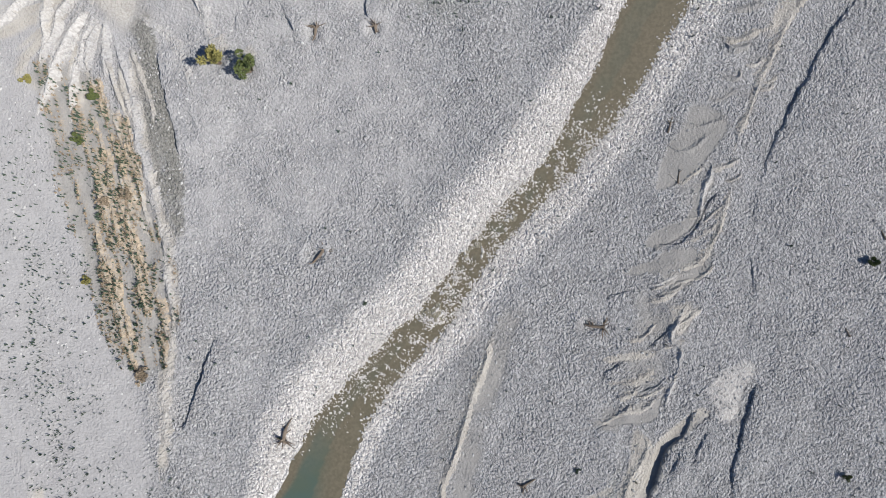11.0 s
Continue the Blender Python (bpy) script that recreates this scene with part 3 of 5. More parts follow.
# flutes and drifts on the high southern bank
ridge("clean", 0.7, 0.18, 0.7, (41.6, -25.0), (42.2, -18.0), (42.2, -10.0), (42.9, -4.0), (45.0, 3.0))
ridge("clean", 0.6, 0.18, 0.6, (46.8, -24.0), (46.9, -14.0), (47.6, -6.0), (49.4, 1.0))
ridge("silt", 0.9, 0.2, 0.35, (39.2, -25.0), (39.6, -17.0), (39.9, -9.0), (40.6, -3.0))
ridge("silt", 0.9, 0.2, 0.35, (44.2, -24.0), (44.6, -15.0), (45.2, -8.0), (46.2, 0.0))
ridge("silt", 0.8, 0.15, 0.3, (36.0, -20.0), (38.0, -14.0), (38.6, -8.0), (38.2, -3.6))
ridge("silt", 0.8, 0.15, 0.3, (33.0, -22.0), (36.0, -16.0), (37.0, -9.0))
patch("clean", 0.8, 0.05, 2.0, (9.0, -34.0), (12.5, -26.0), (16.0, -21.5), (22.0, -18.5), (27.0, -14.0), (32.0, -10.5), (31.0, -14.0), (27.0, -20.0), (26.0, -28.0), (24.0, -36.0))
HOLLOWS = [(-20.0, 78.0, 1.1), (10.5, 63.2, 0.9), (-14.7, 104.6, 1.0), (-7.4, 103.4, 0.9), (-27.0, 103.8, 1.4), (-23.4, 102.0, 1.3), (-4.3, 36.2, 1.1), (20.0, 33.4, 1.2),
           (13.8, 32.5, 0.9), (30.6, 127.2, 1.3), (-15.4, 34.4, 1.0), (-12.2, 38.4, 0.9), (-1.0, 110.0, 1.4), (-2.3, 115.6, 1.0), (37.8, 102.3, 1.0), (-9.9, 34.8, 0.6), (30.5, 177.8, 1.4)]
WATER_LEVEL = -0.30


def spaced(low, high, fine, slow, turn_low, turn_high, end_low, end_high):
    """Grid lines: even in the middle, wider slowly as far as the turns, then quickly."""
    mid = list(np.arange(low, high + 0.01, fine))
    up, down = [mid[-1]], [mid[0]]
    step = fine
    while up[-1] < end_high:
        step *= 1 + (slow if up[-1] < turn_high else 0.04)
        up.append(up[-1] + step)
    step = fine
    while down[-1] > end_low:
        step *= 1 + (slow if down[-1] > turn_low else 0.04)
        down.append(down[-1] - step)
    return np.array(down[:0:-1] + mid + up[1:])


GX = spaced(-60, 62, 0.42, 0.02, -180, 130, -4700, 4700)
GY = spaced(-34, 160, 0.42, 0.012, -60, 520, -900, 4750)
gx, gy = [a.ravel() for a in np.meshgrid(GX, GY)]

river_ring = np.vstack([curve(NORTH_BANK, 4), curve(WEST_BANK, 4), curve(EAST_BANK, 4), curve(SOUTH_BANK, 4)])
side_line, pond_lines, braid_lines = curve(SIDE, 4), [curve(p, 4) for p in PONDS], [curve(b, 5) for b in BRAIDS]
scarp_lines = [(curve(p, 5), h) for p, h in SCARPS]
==
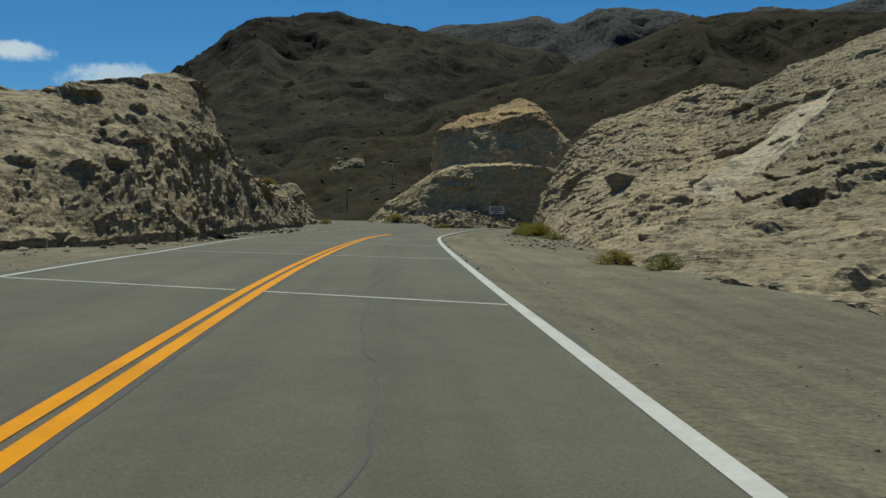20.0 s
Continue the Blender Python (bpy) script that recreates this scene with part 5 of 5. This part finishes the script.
--
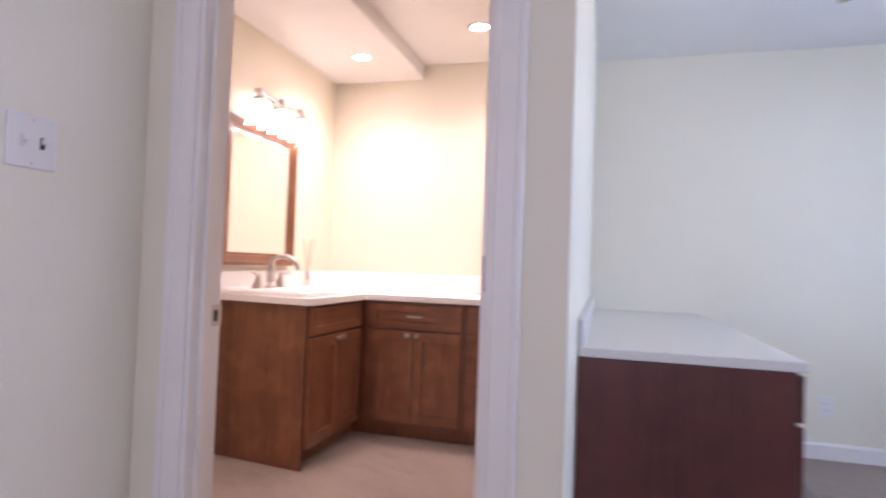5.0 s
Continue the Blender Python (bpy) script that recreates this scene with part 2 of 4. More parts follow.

Exercise ▸ Reproduce the lines exactly, from the line that contains "5. More parts follow." through the line that contains "return np.array(down[:0:-1] +", and nothing more.

Full solution ▸
Continue the Blender Python (bpy) script that recreates this scene with part 3 of 5. More parts follow.
# flutes and drifts on the high southern bank
ridge("clean", 0.7, 0.18, 0.7, (41.6, -25.0), (42.2, -18.0), (42.2, -10.0), (42.9, -4.0), (45.0, 3.0))
ridge("clean", 0.6, 0.18, 0.6, (46.8, -24.0), (46.9, -14.0), (47.6, -6.0), (49.4, 1.0))
ridge("silt", 0.9, 0.2, 0.35, (39.2, -25.0), (39.6, -17.0), (39.9, -9.0), (40.6, -3.0))
ridge("silt", 0.9, 0.2, 0.35, (44.2, -24.0), (44.6, -15.0), (45.2, -8.0), (46.2, 0.0))
ridge("silt", 0.8, 0.15, 0.3, (36.0, -20.0), (38.0, -14.0), (38.6, -8.0), (38.2, -3.6))
ridge("silt", 0.8, 0.15, 0.3, (33.0, -22.0), (36.0, -16.0), (37.0, -9.0))
patch("clean", 0.8, 0.05, 2.0, (9.0, -34.0), (12.5, -26.0), (16.0, -21.5), (22.0, -18.5), (27.0, -14.0), (32.0, -10.5), (31.0, -14.0), (27.0, -20.0), (26.0, -28.0), (24.0, -36.0))
HOLLOWS = [(-20.0, 78.0, 1.1), (10.5, 63.2, 0.9), (-14.7, 104.6, 1.0), (-7.4, 103.4, 0.9), (-27.0, 103.8, 1.4), (-23.4, 102.0, 1.3), (-4.3, 36.2, 1.1), (20.0, 33.4, 1.2),
           (13.8, 32.5, 0.9), (30.6, 127.2, 1.3), (-15.4, 34.4, 1.0), (-12.2, 38.4, 0.9), (-1.0, 110.0, 1.4), (-2.3, 115.6, 1.0), (37.8, 102.3, 1.0), (-9.9, 34.8, 0.6), (30.5, 177.8, 1.4)]
WATER_LEVEL = -0.30


def spaced(low, high, fine, slow, turn_low, turn_high, end_low, end_high):
    """Grid lines: even in the middle, wider slowly as far as the turns, then quickly."""
    mid = list(np.arange(low, high + 0.01, fine))
    up, down = [mid[-1]], [mid[0]]
    step = fine
    while up[-1] < end_high:
        step *= 1 + (slow if up[-1] < turn_high else 0.04)
        up.append(up[-1] + step)
    step = fine
    while down[-1] > end_low:
        step *= 1 + (slow if down[-1] > turn_low else 0.04)
        down.append(down[-1] - step)
    return np.array(down[:0:-1] + mid + up[1:])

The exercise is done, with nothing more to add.